Die migrantischen Streikenden gingen dabei ein hohes Risiko ein, konnten sie mit ihrer Arbeitsstelle gleichsam ihre Aufenthaltsgenehmigung verlieren. Für eine kurze Zeit erfuhren die Initiatoren Solidarität – durch Kolleg_innen, Betriebsräte und Teile der IG Metall, die zuständige Gewerkschaft. Schon am Mittwoch aber, war von dieser nichts mehr zu spüren. Betriebsrat und insbesondre der Bundesvorstand der IG Metall lehnten den wilden Streik ab und riefen zur Wiederaufnahme der Arbeit auf. Der Betriebsrat hatte den Streikenden gemeinsam mit der Geschäftsführung ein Angebot unterbreitet, dass die Forderungen speziell der angeworbenen Arbeitenden außen vor ließ.
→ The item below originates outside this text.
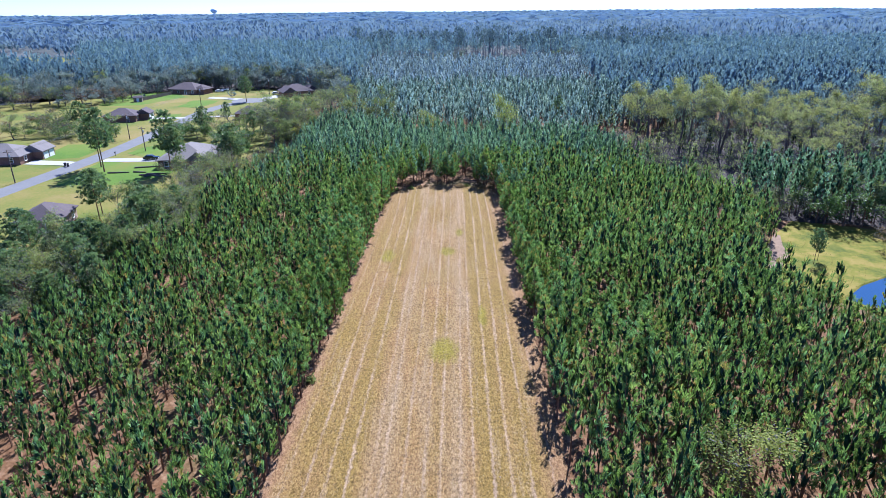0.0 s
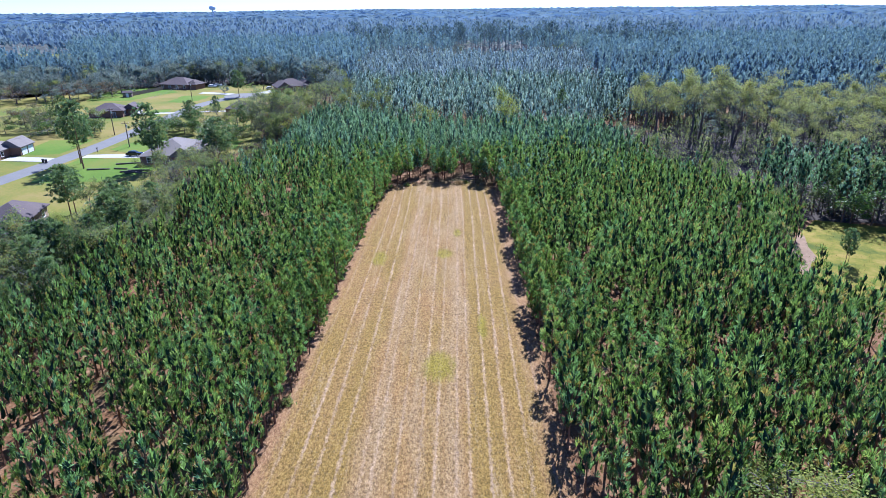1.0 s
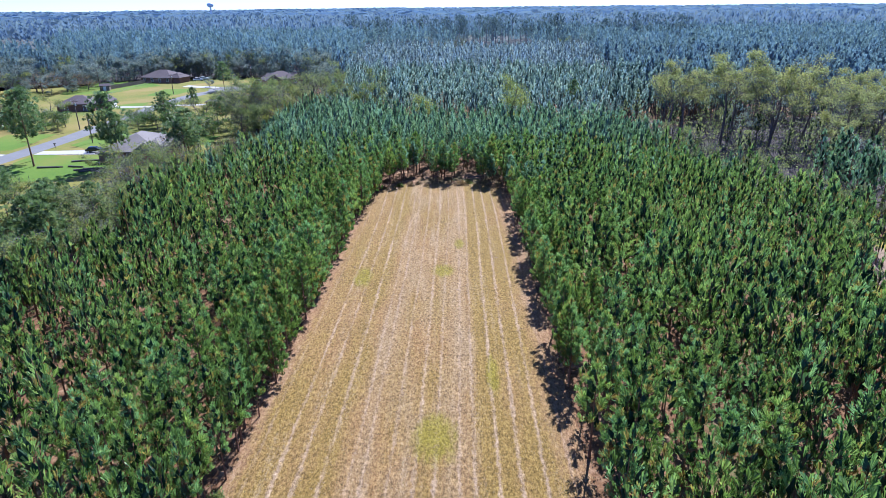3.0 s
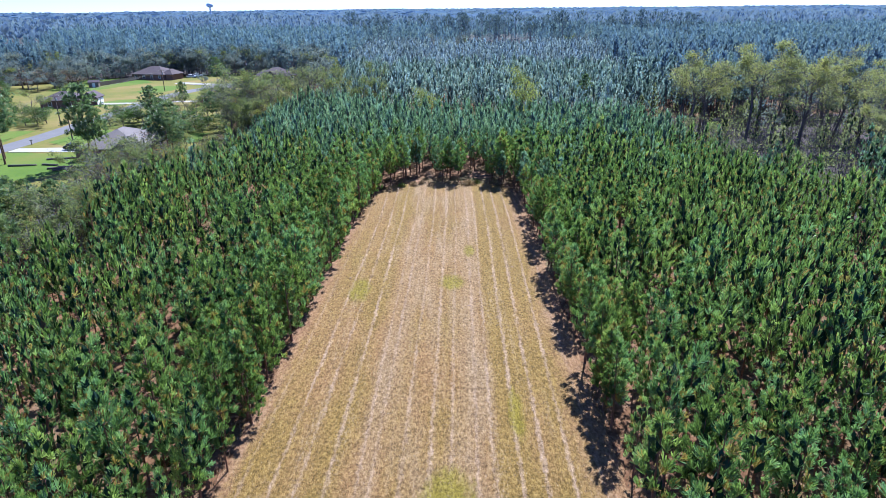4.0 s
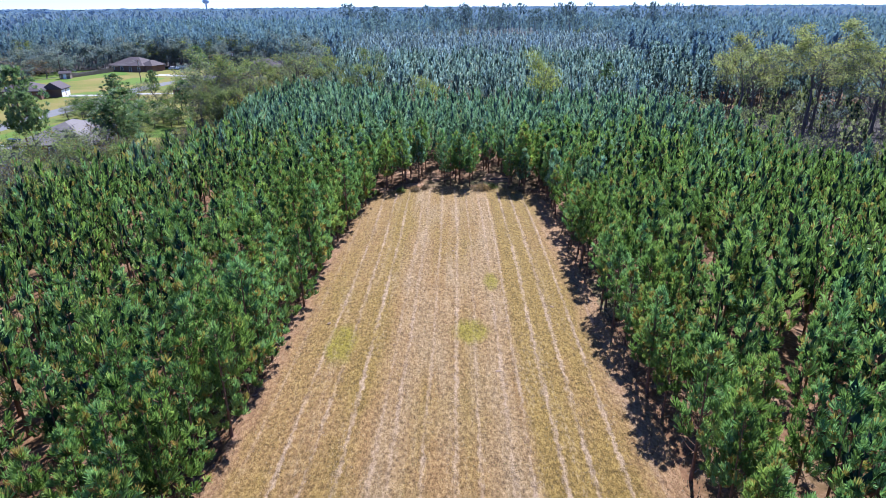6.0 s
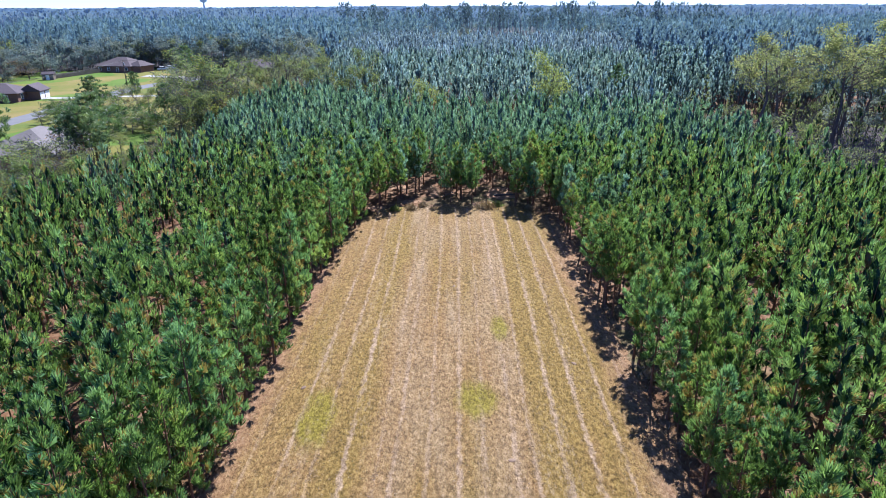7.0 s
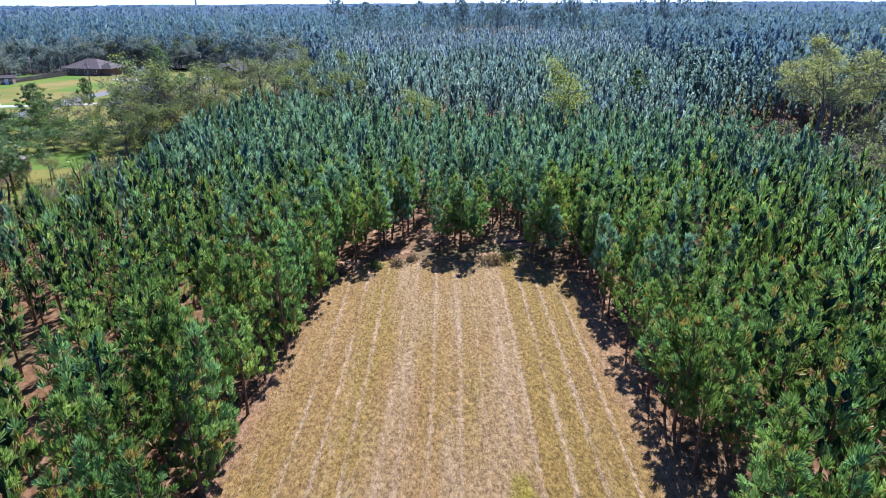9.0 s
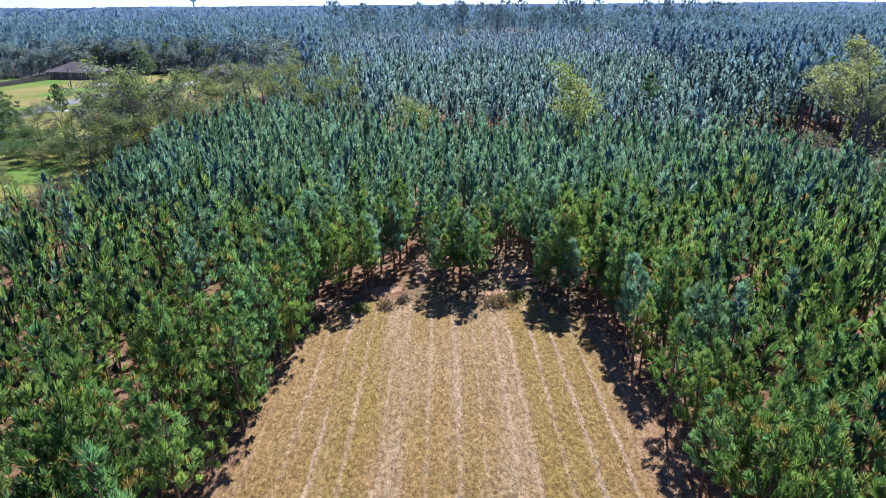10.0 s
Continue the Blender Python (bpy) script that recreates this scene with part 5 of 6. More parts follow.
POLE_PINES = lod_pines(6, 660, 15.5, (1.5, 1.8, 1.3), (0.38, 0.48, 0.3), 5, levels=9, per=4.4, blades=8, length=1.2, width=0.30, spread=0.5, limbs=3)
# tall dark pines behind the pond bank
BANK_PINES = [(68, 125), (78, 120.5), (92, 115), (106, 110), (132, 97), (142, 120), (104, 142), (72, 146)]
x, y, rng = rows_of(66, 142, 96, 146, 3.8, 3.6, 67, 0.9, 0.9)
keep = inside(x, y, BANK_PINES)
stand("pine_wood", POLE_PINES, x[keep], y[keep], rng.uniform(0.7, 0.95, keep.sum()), [M_NEEDLES_HAZE_MID, M_PINE_BARK, M_CROWN_SHADE], "tall dark pines behind the pond bank", "pine wood", 68)
# slim bare-stemmed pines among the yellowing trees
x, y, rng = rows_of(58, 160, 140, 222, 11, 10, 69, 2.5, 2.5)
keep = (x > east_edge(y) + 7) & ~inside(x, y, BANK_PINES)
stand("pine_wood", POLE_PINES, x[keep], y[keep], rng.uniform(0.5, 0.8, keep.sum()), [M_DULL, M_GREY_BARK, M_CROWN_SHADE], "slim grey-stemmed trees of the eastern wood", "wood", 70)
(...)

Dies verstärkte die vorhandene Kluft zwischen den Parteien, die migrantischen Arbeitskräfte fühlten sich ohnehin nicht ausreichend repräsentiert, denn obwohl sie 38 % der Belegschaft ausmachten, waren sie nur mit 12.8 % im Betriebsrat vertreten und aus den unteren Lohngruppen waren es noch deutlich weniger. Das eigens gewählte Streikkomitee lehnte das Angebot entsprechend ab, der Streik sollte auch am Donnerstag fortgeführt werden.
Für viele der Deutschen, die sich dem Streik zunächst angeschlossen hatten, war das Angebot allerdings zufriedenstellend, sie distanzieren sich nun zunehmend vom Streik. Mehr noch: Eine große Gruppe von Deutschen skandierte „Wir wollen arbeiten!“, unter ihnen Polizisten in Zivil. Beim Aufeinandertreffen der Parteien wurden die Streikenden auch körperlich angegriffen, sie verteidigten sich, aber schließlich wurde der Streik auch durch das Eingreifen der Polizei gewaltsam beendet. Die unsolidarische Haltung im Werk spiegelte sich auch in der öffentlichen Berichterstattung wieder: Hatte die BILD-Zeitung den laufenden Streik mit „Türken Terror“ betitelt, so kommentierte sie jetzt „Deutsche Arbeiter kämpfen Ford frei.“
Auf den Streik folgten Kündigungen bei Ford und Abschiebungen. Der Betriebsrat setzte sich nicht für die Betroffenen ein. Und selbst die IG Metall entließ den Bevollmächtigen der Kölner Ortsverwaltung, der öffentlich Verständnis für die Streikenden formulierte und zu vermitteln versuchte. Das Scheitern des Streiks und seine Niederschlagung sind Ausdruck für fehlende Solidarisierung und den Rassismus, der den angeworbenen Arbeitenden auf so vielen Ebenen entgegengebracht wurde. Gleichzeitig ist er Ausdruck eines Selbstbewusstseins im Kampf um gleiche Rechte.
Mascha Schlomm
Im AdsD werden neben Themen der Sozialdemokratie verstärkt Materialien der deutschen und internationalen Gewerkschaften betreut, so unter anderem die der Industriegewerkschaft Metall (IG Metall). Die Akten der IG Metall, auch aus dem Zeitraum 1973, können (gegebenfalls gegen Genehmigung) eingesehen werden.